> What the task asks
Reproduce all the material exactly, minus any pictures it holds.

> Available data
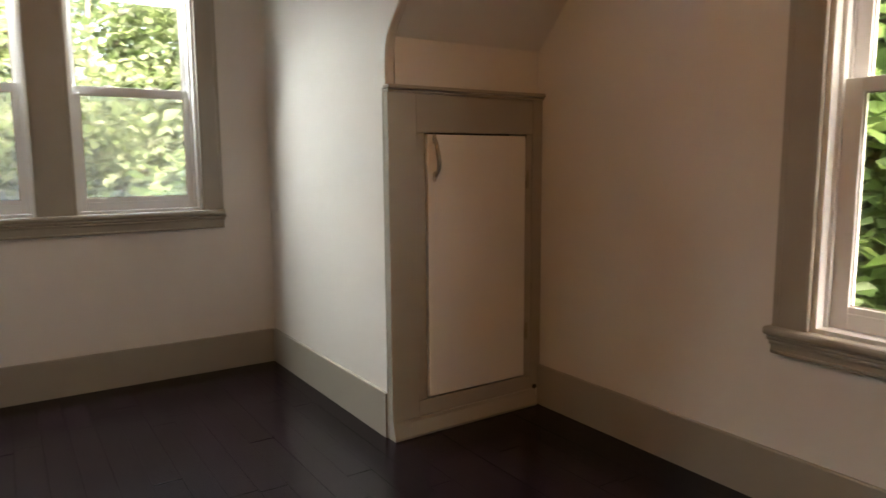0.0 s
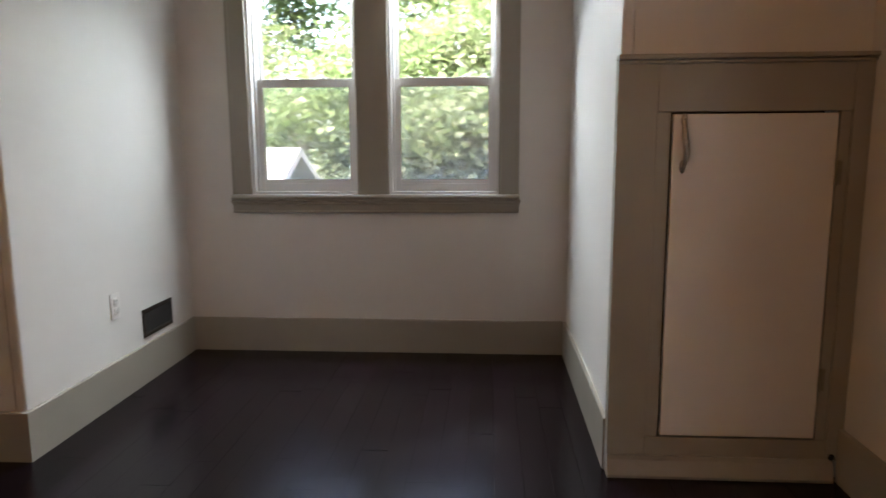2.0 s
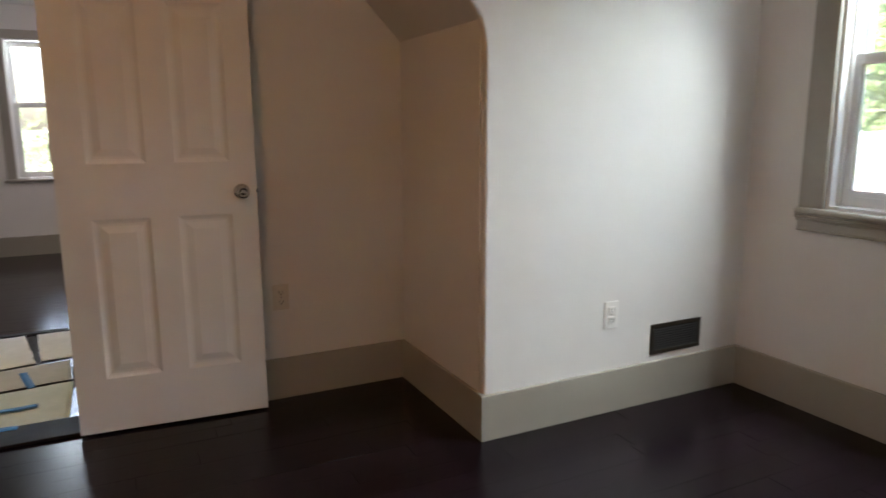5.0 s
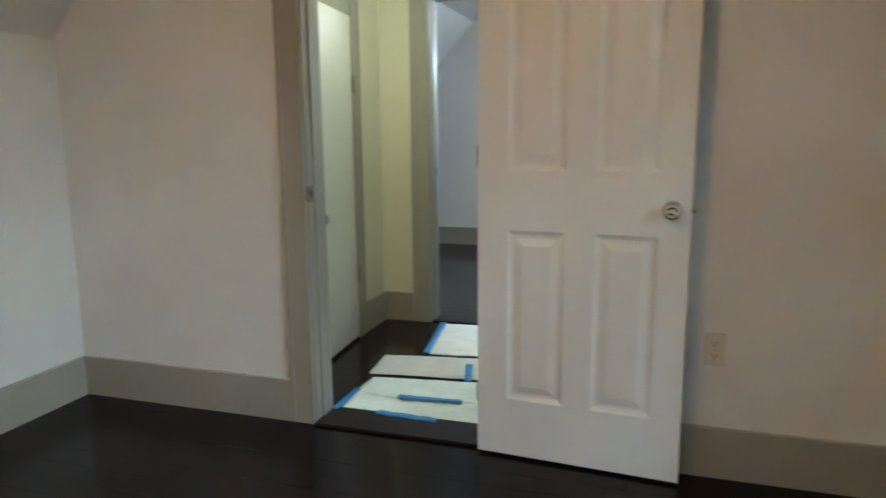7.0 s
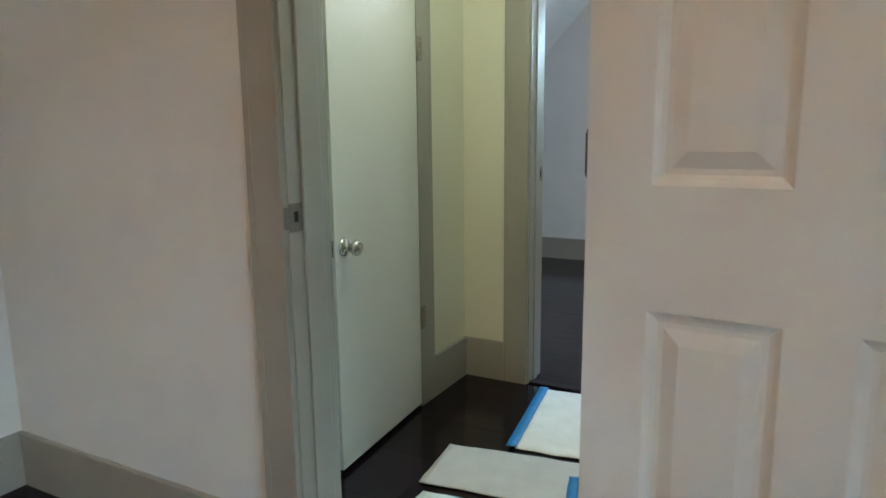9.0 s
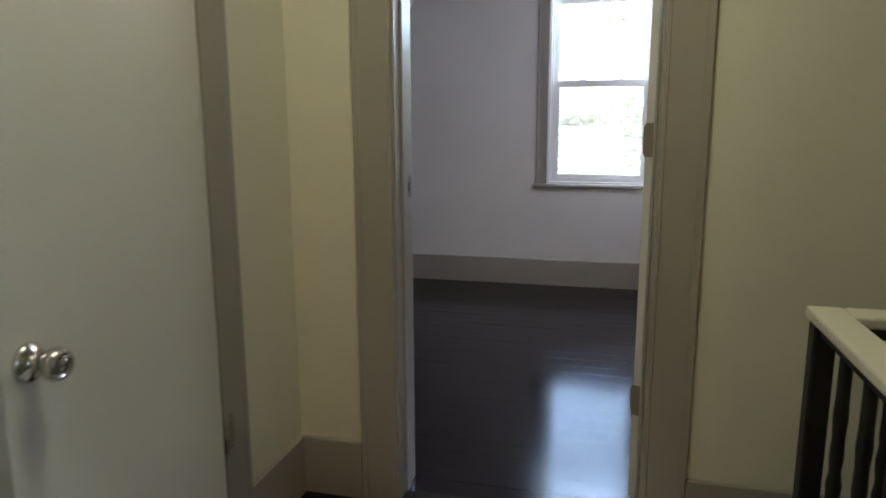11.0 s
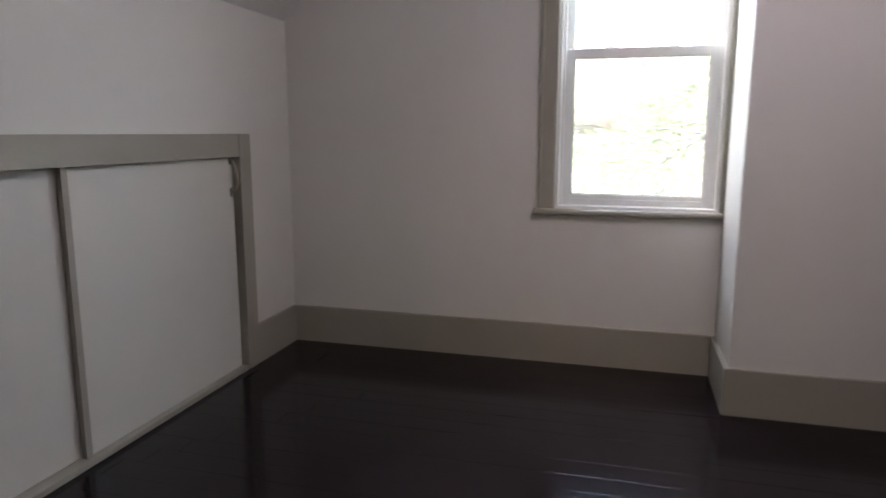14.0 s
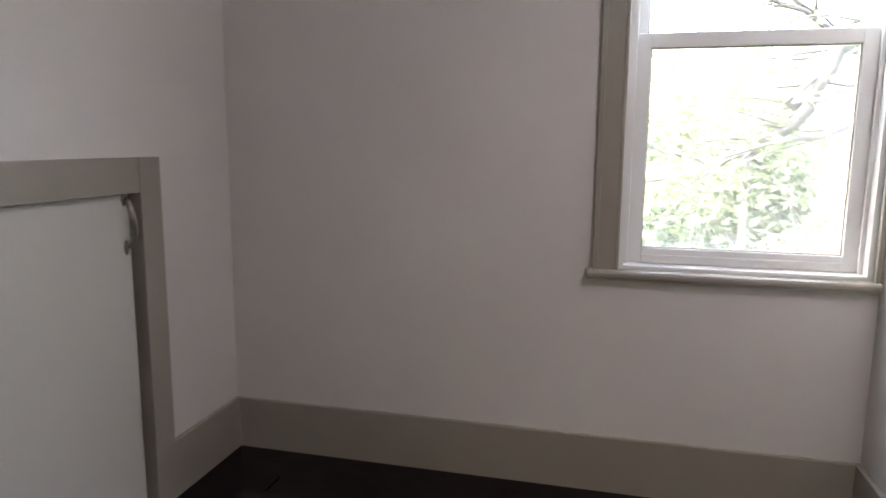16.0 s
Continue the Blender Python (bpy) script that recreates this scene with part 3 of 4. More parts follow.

> Completed exercise
0.0 s
2.0 s
5.0 s
7.0 s
9.0 s
11.0 s
14.0 s
16.0 s
Continue the Blender Python (bpy) script that recreates this scene with part 3 of 4. More parts follow.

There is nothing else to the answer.